Два разных ремесла, но профессия одна

— Я не любил дирижёров, с которыми мне приходилось играть, и даже с некоторой ненавистью к ним относился, — говорит маэстро. — Причём среди них были и великие. Потом ещё возникли трудности, когда для меня начали писать концерты. Особенно трудно было со Шнитке. Но дирижёров не любил потому, что мало кто из них так хорошо знал партитуру моего концерта, как я сам. Я всегда видел ошибки, знал где они сделают неправильно и, конечно, никогда не думал, что сам стану дирижировать.

Произошёл случай. Во Франции Валерий Гергиев не успел на фестиваль, и нужно было спасать ситуацию. Менеджер стал меня уговаривать встать за дирижёрский пульт. Я отказывался, но в итоге меня уговорили. Доводы были простые: дирижируй так же, как играешь. Только вместо смычка — рука, а движения те же. После первой репетиции я сомневался и волновался, но понял, что всё-таки буду это делать. Потом был концерт, большой стресс и успех. Я вернулся в Москву, и через месяц был создан ансамбль «Солисты Москвы». Жалею я или нет? Нет, конечно. Играть и дирижировать — это два разных ремесла, но профессия одна — музыкант.

Моего водителя не затащишь на концерт

— Если человек пришёл на «громкое имя», но никогда не ходил на классические концерты, он просто сойдёт с ума. Приведу пример. У меня есть водитель. Он со мной уже много лет, но во время концерта он не заходит в зал. И однажды мне говорит: «Что я всё время в машине? Можно сяду в зал?» Пришёл. Сел… и попал. Прослушал часовую симфонию Малера. А встать не мог, потому что выбрал место в центре. Теперь его не затащишь ни на какой концерт, — иронизирует Юрий Абрамович.

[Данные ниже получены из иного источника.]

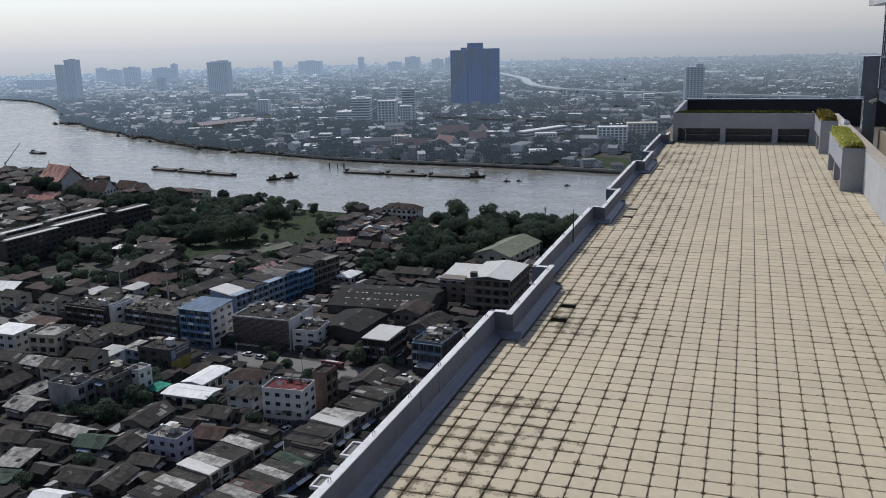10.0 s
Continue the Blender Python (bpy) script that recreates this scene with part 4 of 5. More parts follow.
# trees
rng = random.Random(31)
bush, g = random.Random(33), Geo()
for _ in range(60):
    x, y = bush.uniform(-328, -242), bush.uniform(402, 572)
    if inside(x, y, LAWN_POLY):
        r_ = bush.uniform(0.7, 2.2)
        for _ in range(70):
            d = Vector((bush.gauss(0, 1), bush.gauss(0, 1), abs(bush.gauss(0.2, 0.8)))).normalized()
            leaf_card(g, (x + d.x * r_, y + d.y * r_, d.z * r_ * 0.8), bush.uniform(0.25, 0.5), bush, d)
solid("bushes", g, TREE_LEAF, "low dark bushes scattered over the field", "bushes", kind="stuff")
FAR_WOODS = []
planted = 0
for poly, n, gap in WOODS:
    xs, ys = [p[0] for p in poly], [p[1] for p in poly]
    got, tries = [], 0
    while len(got) < n and tries < n * 40:
        tries += 1
        x, y = rng.uniform(min(xs), max(xs)), rng.uniform(min(ys), max(ys))
        if not inside(x, y, poly) or y > nearest_bank(x) - 2 or not free(x, y, 1.0) or any(math.hypot(x - a, y - b) < gap * 0.72 for a, b in got):
            continue
        got.append((x, y))
        if min(xs) < -370 and min(ys) > 430:
            FAR_WOODS.append((x, y))
            continue
        plant(x, y, rng.choice((0, 1, 1, 3)) if gap > 8 else rng.choice((0, 2)), rng.uniform(0.7, 1.3), rng.uniform(0, 360))
more = random.Random(37)
for x, y in spots:
    if not (x < -245 and 318 < y < 450) or inside(x, y, LAWN_POLY) or inside(x, y, LOW_YARDS) or any(inside(x, y, p) for p, _, _ in WOODS):
        continue
    px, py = x + more.uniform(4, 8), y + more.uniform(4, 8)
    if free(px, py, -0.4) and not on_road(px, py, 1) and more.random() < 0.75:
        plant(px, py, more.choice((0, 1, 2)), more.uniform(0.7, 1.05), more.uniform(0, 360))
for x, y in spots:
    if planted > 52 or rng.random() < 0.45 or inside(x, y, LAWN_POLY) or any(inside(x, y, p) for p, _, _ in WOODS):
        continue
    px, py = x + 6.5, y + 6.0
    if free(px, py, 0.3) and not on_road(px, py, 1):
        plant(px, py, rng.choice((0, 2, 2)), rng.uniform(0.7, 1.05), rng.uniform(0, 360))
        planted += 1
for x, y, k, s in ((-300, 458, 3, 1.35), (-291, 463, 3, 1.25), (-306, 468, 3, 1.3), (-297, 474, 1, 1.35), (-313, 452, 1, 1.1), (-305, 518, 3, 1.1), (-297, 524, 1, 1.1), (-312, 528, 3, 1.0), (-318, 548, 1, 1.15), (-309, 560, 3, 1.0), (-324, 562, 1, 1.1), (-258, 508, 0, 1.2), (-251, 513, 0, 1.1), (-264, 513, 2, 1.2), (-257, 519, 0, 1.0), (-250, 534, 2, 1.2), (-247, 545, 0, 0.9), (-284, 473, 2, 0.8), (-278, 478, 2, 0.6), (-290, 500, 2, 0.5), (-328, 566, 1, 1.0), (-345, 574, 1, 1.0), (-160.8, 277, 0, 0.6), (-166.4, 278, 2, 0.8), (-194, 293, 2, 0.6), (-180, 293.5, 2, 0.6), (-164, 294, 2, 0.55), (-134, 287, 2, 1.1), (-138, 288.5, 0, 0.8), (-122, 284, 2, 0.9)):
    plant(x, y, k, s, 70 * k + x)
for x, y, k, s in ((-166.5, 233, 0, 0.85), (-187, 172, 0, 0.8), (-177, 187, 2, 1.0), (-144, 226, 2, 0.9), (-345, 560, 3, 1.0), (-176, 290, 2, 0.6), (-150, 289.5, 2, 0.65), (-140, 300, 0, 0.6), (-143, 262, 0, 0.9), ):
    plant(x, y, k, s, 40 * k)

# ---------------------------------------------------------------- the far side of the river

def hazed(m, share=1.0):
    """Haze painted into the far backdrop: glow grows and base colour fades with distance, most of all on the side of
    the sun.
    """
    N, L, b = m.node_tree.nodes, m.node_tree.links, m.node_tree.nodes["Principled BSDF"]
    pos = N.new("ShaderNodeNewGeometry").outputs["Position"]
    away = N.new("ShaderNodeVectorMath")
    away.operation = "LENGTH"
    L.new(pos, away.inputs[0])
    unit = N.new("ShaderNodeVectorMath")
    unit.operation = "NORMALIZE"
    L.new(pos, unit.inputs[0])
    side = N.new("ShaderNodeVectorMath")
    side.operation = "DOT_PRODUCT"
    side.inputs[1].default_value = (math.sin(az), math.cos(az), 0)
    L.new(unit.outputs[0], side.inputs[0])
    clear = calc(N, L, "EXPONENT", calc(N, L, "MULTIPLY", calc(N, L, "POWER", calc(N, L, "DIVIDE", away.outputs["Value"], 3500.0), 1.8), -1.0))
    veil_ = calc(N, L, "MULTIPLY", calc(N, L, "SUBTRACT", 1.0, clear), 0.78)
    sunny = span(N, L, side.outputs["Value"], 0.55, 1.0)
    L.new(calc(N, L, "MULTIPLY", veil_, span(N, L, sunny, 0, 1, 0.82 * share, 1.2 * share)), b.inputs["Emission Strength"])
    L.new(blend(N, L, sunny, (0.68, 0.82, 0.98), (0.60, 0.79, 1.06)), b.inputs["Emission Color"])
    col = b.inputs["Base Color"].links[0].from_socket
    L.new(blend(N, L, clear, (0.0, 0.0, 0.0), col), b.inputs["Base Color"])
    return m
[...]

— А бывает, когда аплодируют не в том месте. Чаще всего это бывает после окончания тихой музыки, а такой в альтовом репертуаре очень много. Случается так, что кто-то робко начинает аплодировать, а остальные не сразу просыпаются. Поэтому в своё время, когда великий Гия Канчели решил узнать мои пожелания (пародирует грузинский акцент: «Юра, для тэбя пишу»), я попросил его: «Сделай как у пианистов, чтобы в финале было громко, чтобы всё кончилось, и сразу вау!» Он сделал громко, по-грузински: всё совсем затихает, и я с одним аккордом. Поэтому как бы не сыграли, после этого аккорда всегда овации.

10-летний мальчик в бабочке

— Когда я играю в России, у меня появляется ощущение значимости, — рассказывает Башмет. — Объясню, что это такое. Со мной можно спорить, но среди уехавших из страны коллег я ни одного не видел счастливым, включая Мстислава Ростроповича. Я не имею в виду достаток и успех. Это, конечно, есть. Если уезжать, то в детстве, тогда и ты привыкнешь, и тебя будут воспринимать как своего. А когда гастролируешь, ты уважаем не только потому, что ты приехал, но и потому, что ты уедешь. Это не так смешно, как кажется. Ведь ты не занимаешь чьё-то место. У тебя есть дом, тебя за это уважают.

Представьте, родился во Франции мальчик. У него есть музыкальные способности. Родители хотят его учить, педагоги есть. Государство участвует. Он в итоге блестяще заканчивает высшее учебное музыкальное заведение. Ему 20 лет. Объявляется конкурс в национальный оркестр Парижа. И этот лучший студент-музыкант-француз играет. А рядом — другой мальчик. И на три головы выше. Это кто? Правильно, российский скрипач. И как себя должна вести вся музыкальная Франция? Смириться с тем, что на протяжении десятков лет эти русские скрипачи, альтисты, виолончелисты, вся наша струнная школа лучше? Нет, наших мальчиков режут на первых турах. До игры. По документам. В XX веке только один человек официально получил постоянное место работы в Европе, в Венской филармонии. Мой ученик. Французы так себя защищают, и я их понимаю. Но наша школа всегда была лучше.

Иногда я выступаю в таких местах, откуда люди уже не мечтают уехать, но видно, что там человек проживает цельную жизнь. Ну где ещё в мире есть такое, чтобы трёхлетняя девочка выходила на сцену с цветами? А 10-летний мальчик в бабочке? Было такое в Магадане. Вышел мальчик, а с ним папа. Я спрашиваю у мальчика: «Ты играешь на чём-то?» В это время аплодисменты звучат, и этот шкет гордо поворачивается и произносит: «Я — пианист». Такого нет нигде.